Quote exactly, and only, the lines from the one with "made[ob].matrix_basis = m" down to the one with "radians(degrees), 0.01, 5000", both included.
+++ Information supplied +++
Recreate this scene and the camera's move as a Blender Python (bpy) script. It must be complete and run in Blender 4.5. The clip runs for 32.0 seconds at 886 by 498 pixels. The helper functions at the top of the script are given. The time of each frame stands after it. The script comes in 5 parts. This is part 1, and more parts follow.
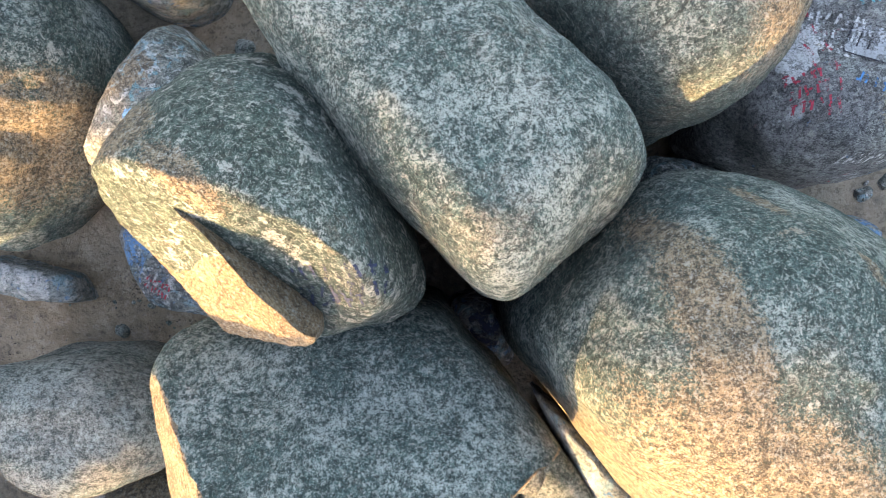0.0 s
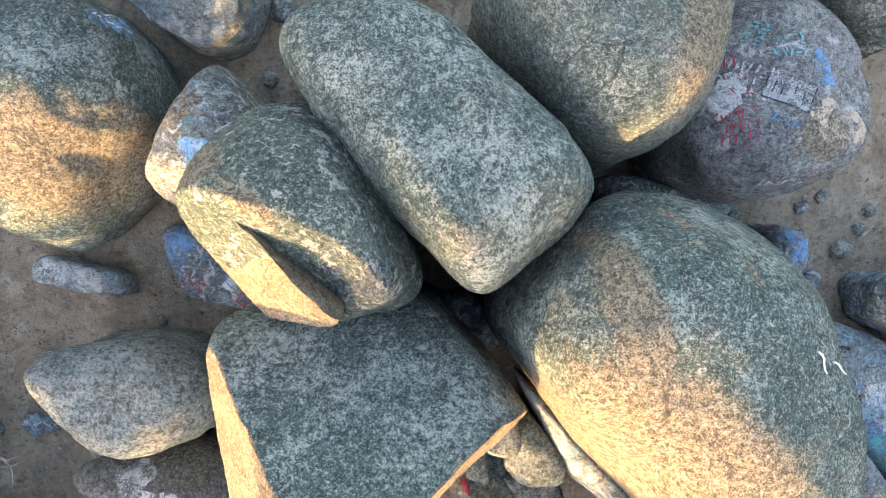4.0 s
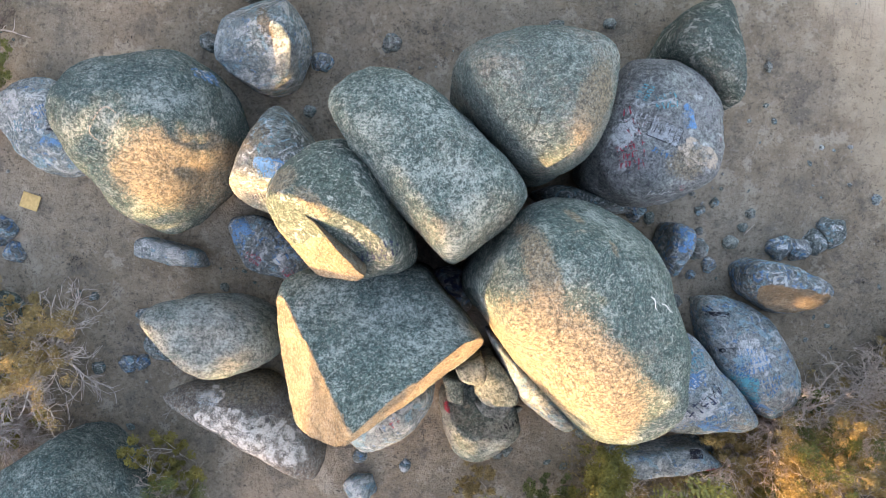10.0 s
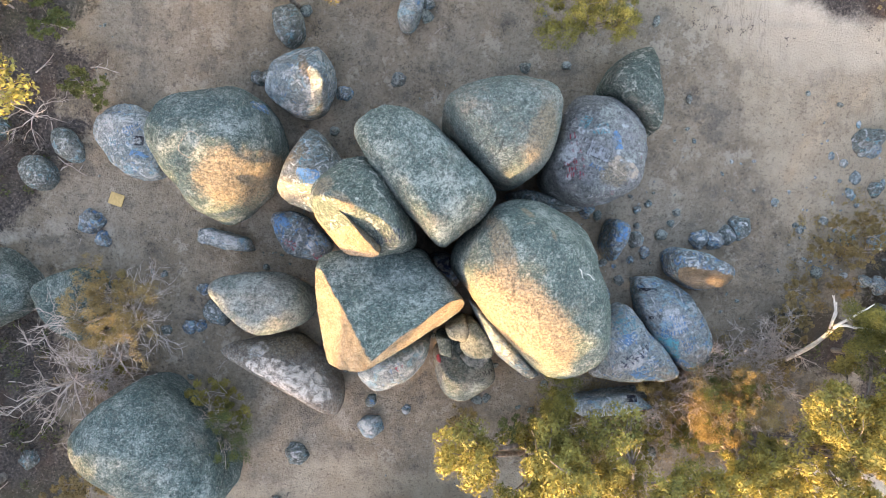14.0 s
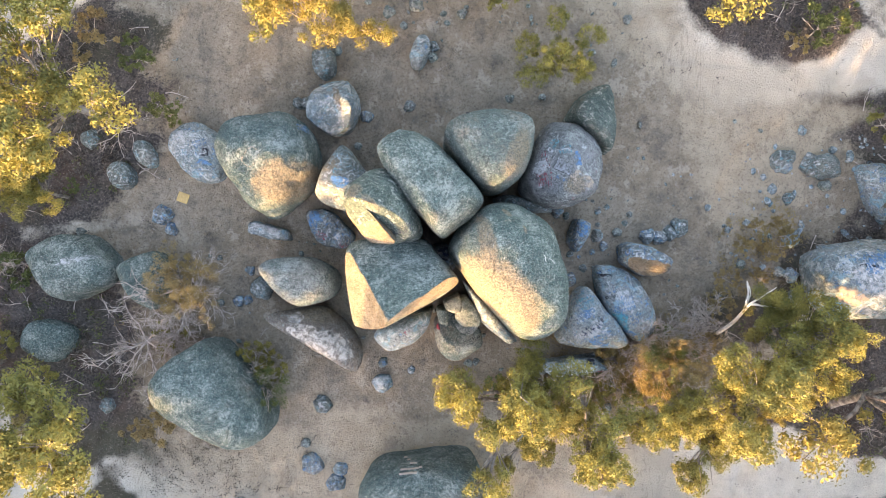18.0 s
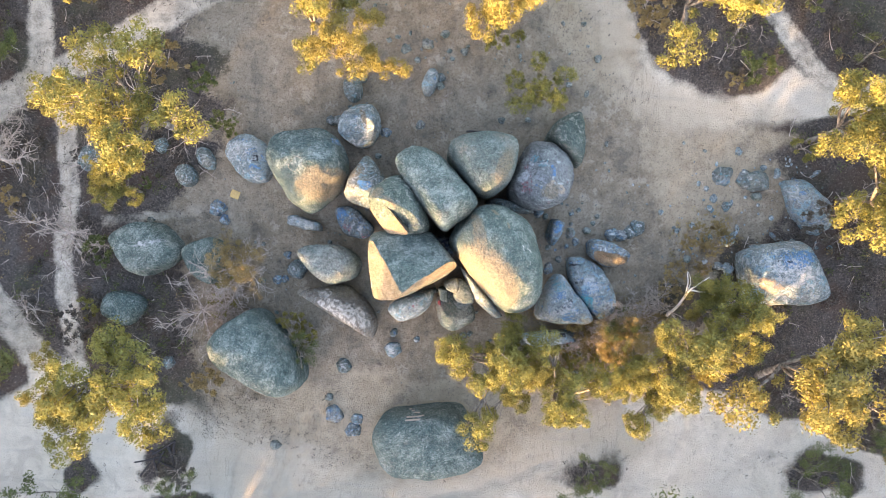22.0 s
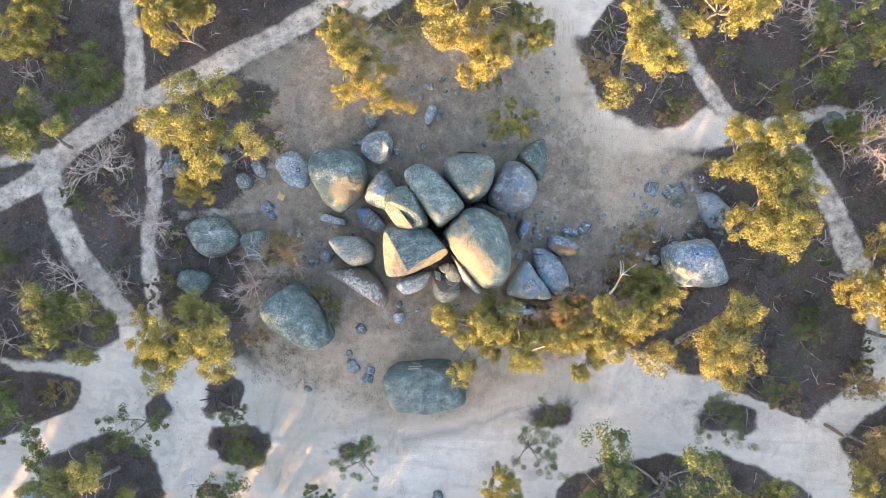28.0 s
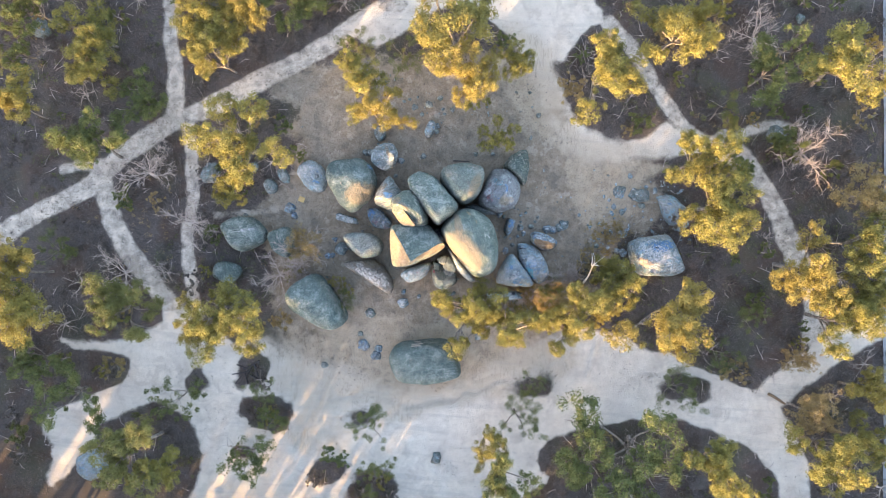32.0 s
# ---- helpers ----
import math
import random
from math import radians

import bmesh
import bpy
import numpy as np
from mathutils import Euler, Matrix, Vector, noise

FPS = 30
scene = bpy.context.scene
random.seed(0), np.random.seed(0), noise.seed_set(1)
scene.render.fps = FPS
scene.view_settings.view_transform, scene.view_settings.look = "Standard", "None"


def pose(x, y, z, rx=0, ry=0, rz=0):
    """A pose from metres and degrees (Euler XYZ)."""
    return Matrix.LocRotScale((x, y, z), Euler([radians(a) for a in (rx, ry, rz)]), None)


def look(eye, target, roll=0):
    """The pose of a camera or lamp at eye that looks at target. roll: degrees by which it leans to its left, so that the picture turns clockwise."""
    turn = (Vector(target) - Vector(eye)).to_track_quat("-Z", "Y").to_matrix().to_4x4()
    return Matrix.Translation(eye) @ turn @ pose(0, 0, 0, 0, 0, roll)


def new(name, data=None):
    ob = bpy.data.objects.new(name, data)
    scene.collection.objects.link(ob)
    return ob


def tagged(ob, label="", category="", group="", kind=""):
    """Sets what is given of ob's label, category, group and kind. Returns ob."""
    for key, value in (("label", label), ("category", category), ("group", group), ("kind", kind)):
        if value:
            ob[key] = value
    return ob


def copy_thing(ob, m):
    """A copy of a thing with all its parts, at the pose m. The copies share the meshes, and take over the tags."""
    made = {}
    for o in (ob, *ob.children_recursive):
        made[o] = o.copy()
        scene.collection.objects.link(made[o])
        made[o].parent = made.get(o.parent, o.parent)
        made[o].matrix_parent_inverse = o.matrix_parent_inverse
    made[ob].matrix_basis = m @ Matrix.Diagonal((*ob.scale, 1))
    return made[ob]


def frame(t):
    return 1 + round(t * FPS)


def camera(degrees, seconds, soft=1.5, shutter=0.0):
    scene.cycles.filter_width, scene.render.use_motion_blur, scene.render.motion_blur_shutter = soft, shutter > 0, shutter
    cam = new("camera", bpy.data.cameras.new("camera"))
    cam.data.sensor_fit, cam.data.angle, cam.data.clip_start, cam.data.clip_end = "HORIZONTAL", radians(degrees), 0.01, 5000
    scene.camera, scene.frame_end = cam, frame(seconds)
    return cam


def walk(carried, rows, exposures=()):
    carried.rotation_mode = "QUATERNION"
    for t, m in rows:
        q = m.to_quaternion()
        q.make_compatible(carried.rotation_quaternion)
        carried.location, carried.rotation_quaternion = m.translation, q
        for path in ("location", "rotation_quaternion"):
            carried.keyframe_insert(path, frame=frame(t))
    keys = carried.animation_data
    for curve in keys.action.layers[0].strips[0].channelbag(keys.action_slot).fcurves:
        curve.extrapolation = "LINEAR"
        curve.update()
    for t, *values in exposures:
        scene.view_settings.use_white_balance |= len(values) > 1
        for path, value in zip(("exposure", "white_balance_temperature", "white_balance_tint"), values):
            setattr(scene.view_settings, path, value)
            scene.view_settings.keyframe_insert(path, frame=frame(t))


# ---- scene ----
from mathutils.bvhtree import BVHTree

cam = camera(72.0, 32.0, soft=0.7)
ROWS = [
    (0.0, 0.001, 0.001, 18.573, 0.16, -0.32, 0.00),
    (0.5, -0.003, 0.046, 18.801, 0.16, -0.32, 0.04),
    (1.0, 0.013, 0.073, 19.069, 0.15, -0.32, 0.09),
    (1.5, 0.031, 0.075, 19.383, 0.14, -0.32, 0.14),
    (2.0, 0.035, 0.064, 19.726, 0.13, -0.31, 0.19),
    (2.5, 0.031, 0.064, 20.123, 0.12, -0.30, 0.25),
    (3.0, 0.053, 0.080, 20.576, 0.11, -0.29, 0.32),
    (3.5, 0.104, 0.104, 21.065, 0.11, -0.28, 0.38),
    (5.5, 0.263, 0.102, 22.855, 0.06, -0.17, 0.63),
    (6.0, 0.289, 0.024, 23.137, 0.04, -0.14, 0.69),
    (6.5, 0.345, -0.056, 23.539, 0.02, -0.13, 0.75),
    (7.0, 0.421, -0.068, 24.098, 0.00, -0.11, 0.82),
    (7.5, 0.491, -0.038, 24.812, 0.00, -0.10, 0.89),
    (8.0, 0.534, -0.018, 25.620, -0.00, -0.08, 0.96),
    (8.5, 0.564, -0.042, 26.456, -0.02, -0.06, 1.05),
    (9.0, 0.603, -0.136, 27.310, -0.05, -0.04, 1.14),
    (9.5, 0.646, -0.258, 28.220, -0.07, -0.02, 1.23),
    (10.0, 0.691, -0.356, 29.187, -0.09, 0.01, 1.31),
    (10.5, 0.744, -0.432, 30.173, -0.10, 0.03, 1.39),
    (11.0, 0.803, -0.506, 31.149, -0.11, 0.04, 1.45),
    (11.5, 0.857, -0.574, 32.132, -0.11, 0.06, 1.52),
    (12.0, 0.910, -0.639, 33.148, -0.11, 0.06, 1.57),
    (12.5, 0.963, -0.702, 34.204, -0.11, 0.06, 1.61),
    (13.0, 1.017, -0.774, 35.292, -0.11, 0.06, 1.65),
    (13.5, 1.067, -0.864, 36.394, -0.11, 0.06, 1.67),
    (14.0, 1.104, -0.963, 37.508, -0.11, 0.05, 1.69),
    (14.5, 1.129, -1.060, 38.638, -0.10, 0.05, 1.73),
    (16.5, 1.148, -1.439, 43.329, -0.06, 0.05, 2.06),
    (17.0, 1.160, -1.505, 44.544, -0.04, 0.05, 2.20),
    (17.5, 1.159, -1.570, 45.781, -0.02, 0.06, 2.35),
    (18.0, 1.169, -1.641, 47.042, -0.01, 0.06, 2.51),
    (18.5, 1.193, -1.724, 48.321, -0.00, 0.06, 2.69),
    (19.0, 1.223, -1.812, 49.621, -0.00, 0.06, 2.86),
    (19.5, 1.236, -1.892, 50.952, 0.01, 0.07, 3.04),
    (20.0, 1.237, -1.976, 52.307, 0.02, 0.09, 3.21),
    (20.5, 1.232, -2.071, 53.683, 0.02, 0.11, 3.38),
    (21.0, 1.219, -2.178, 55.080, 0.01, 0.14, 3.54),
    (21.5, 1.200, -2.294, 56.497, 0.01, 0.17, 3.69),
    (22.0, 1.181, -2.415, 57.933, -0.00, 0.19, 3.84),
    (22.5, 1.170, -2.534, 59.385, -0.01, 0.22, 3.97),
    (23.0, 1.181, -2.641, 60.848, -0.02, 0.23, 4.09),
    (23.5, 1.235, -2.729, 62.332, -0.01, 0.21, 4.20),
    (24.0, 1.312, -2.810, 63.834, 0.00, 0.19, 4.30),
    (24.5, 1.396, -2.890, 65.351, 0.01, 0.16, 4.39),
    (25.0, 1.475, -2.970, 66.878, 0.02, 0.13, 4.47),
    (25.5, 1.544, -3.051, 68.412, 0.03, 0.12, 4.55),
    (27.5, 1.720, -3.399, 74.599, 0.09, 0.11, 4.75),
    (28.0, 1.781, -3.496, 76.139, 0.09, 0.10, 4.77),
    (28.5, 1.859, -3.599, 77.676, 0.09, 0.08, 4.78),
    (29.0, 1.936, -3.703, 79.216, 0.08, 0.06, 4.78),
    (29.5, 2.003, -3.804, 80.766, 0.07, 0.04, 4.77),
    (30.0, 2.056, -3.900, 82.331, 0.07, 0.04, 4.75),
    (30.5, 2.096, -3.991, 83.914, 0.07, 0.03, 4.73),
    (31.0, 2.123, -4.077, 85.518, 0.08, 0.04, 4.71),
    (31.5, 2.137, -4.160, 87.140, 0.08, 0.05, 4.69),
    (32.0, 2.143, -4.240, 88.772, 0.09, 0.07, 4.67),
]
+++
Full response
    made[ob].matrix_basis = m @ Matrix.Diagonal((*ob.scale, 1))
    return made[ob]


def frame(t):
    return 1 + round(t * FPS)


def camera(degrees, seconds, soft=1.5, shutter=0.0):
    scene.cycles.filter_width, scene.render.use_motion_blur, scene.render.motion_blur_shutter = soft, shutter > 0, shutter
    cam = new("camera", bpy.data.cameras.new("camera"))
    cam.data.sensor_fit, cam.data.angle, cam.data.clip_start, cam.data.clip_end = "HORIZONTAL", radians(degrees), 0.01, 5000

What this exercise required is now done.